Se vai servir para alguma coisa, essa época see now buy now-millennials-influencers está clareando algumas questões. Quando tudo fica igual e um assunto gira em torno de três palavras, a gente consegue observar com distanciamento e enxergar o que é importante de fato. A moda é um negócio, mas seu motor necessita de algo além da eficiência para continuar funcionando: paixão. Como eu escrevi neste outro texto, é ela que faz a diferença no final das contas.
Na moda e no Instagram, tudo parece lindo, sempre. Mas se tudo é lindo, como qualificamos algo quando é lindo de verdade?
O desfile de Marc Jacobs, mostrado ontem à noite em Nova York, serve como um bom exemplo. Marc já fez e tentou de tudo. Fez grandes desfiles, com grandes cenografias. Em sua época na Louis Vuitton realizou verdadeiros espetáculos unindo moda e arte e iniciando a febre das colaborações. Desde que saiu da Perry Ellis, ele não conheceu nada além do topo da pirâmide. Até recentemente, quando começaram a rolar especulações sobre seu desligamento da marca que fundou. Sua marca, adquirida majoritariamente pela LVMH em 1997, passa por momentos difíceis – a segunda linha Marc by Marc Jacobs foi encerrada e diversas lojas fechadas. No ano passado, Bernard Arnault, CEO do grupo, disse em uma reunião com investidores estar “mais preocupado com Marc Jacobs do que com as medidas do president Trump”. Neste mês, o designer John Targon, da marca Baja East, foi contratado como diretor criativo contemporâneo, como se o próprio Marc tivesse perdido o faro para a contemporaneidade.
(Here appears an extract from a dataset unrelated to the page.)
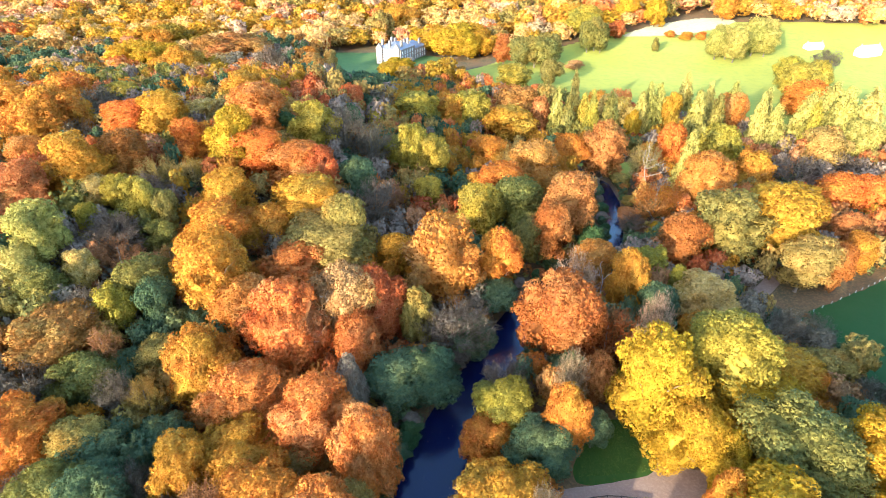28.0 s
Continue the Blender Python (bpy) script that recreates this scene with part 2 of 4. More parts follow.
# ---- mesh helpers ----
def mesh_of(name, verts, faces, materials=()):
    """faces: an array of triangles or of quads."""
    me = bpy.data.meshes.new(name)
    verts, faces = np.asarray(verts, np.float32), np.asarray(faces, np.int32)
    n = faces.shape[1]
    me.vertices.add(len(verts))
    me.vertices.foreach_set("co", verts.ravel())
    me.loops.add(faces.size)
    me.loops.foreach_set("vertex_index", faces.ravel())
    me.polygons.add(len(faces))
    me.polygons.foreach_set("loop_start", np.arange(0, faces.size, n, dtype=np.int32))
    me.update(calc_edges=True)
    me.validate()
    for m in materials:
        me.materials.append(m)
    return me


def part(name, bm, material, parent=None, label=""):
    me = bpy.data.meshes.new(name)
    bm.to_mesh(me)
    bm.free()
    me.materials.append(material)
    ob = new(name, me)
    if parent:
        ob.parent = parent
    return tagged(ob, label)


def box(bm, size, at=(0, 0, 0), rz=0.0, bevel=0.0):
    r = bmesh.ops.create_cube(bm, size=1.0, matrix=pose(*at, 0, 0, rz) @ Matrix.Diagonal((*size, 1)))
    if bevel:
        edges = list({e for v in r["verts"] for e in v.link_edges})
        bmesh.ops.bevel(bm, geom=edges, offset=bevel, segments=1, affect="EDGES")
    return r


def rod(bm, a, b, r0, r1=None, sides=6):
    a, b = Vector(a), Vector(b)
    d = b - a
    m = Matrix.Translation((a + b) / 2) @ d.to_track_quat("Z", "Y").to_matrix().to_4x4()
    bmesh.ops.create_cone(bm, cap_ends=True, segments=sides, radius1=r0, radius2=r0 if r1 is None else r1, depth=d.length, matrix=m)


def smooth_outline(points, steps=6):
    """A closed curve through the points."""
    out, n = [], len(points)
    for i in range(n):
        p0, p1, p2, p3 = (Vector(points[(i + k - 1) % n]) for k in range(4))
        for s in range(steps):
            t = s / steps
            out.append(0.5 * (2 * p1 + (p2 - p0) * t + (2 * p0 - 5 * p1 + 4 * p2 - p3) * t * t + (3 * p1 - p0 - 3 * p2 + p3) * t ** 3))
    return out


def inside(points, x, y):
    """Whether the points (x, y), arrays, lie in the outline."""
    res = np.zeros(np.shape(x), bool)
    n = len(points)
    for i in range(n):
        (x0, y0), (x1, y1) = points[i][:2], points[(i + 1) % n][:2]
        if y0 != y1:
            res ^= ((y0 > y) != (y1 > y)) & (x < (x1 - x0) * (y - y0) / (y1 - y0) + x0)
    return res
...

E eis que em meio a todos esses rumores, Jacobs ressurge e, com um desfile emocionante, salva uma semana de moda que vive seu próprio momento conflituoso, tentando encontrar uma data e um sistema que sirva à todas as marcas de seu calendário – tarefa talvez impossível nos dias de hoje.
Possivelmente, essa pressão comercial provocou efeito inverso em Marc, deixando-o ainda mais livre para fazer o que sabe fazer melhor: demonstrar seu amor pela moda, seu grande conhecimento e cultura de moda.
As palavras teatral, dramático e artístico foram usadas para descrever seu desfile, mas vale destacar que isso foi conquistado exclusivamente pelas roupas, pela sua capacidade como estilista. Silhuetas extremas, texturas ricas e proporções exageradas construíram cada um dos 54 looks. Casacos volumosos, ombros enormes, calças de couro amplas, amarrações no pescoço e na cintura que lembram esculturas de flores, tudo em uma combinação singular de cores. Os chapéus pretos que adornavam as cabeças de algumas modelos ajudaram a criar uma atmosfera de mistério.
A coleção agitou editores, jornalistas e fãs de moda que estavam saudosos da época em que uma experiência como esta, com ideias e propostas diferentes, costumavam atrair as pessoas para as marcas e empurrar a indústria pra frente. Os principais editores de moda do mundo homenagearam a coragem e o posicionamento do estilista enquanto criador.
Tem sido cada vez mais difícil um desfile te transportar para um lugar, uma época, seja ela real ou parte do universo imaginário do designer. O desfile hoje, de uma forma geral, é muito bem executado, muito eficiente e muito pragmático também, feito para conversar direto com as planilhas e com o desejo imediato, aquela paixão de verão que tem hora certa pra acabar. E que certamente vai acabar. Para um estilista deixar sua marca na história, é necessário mais do que isso.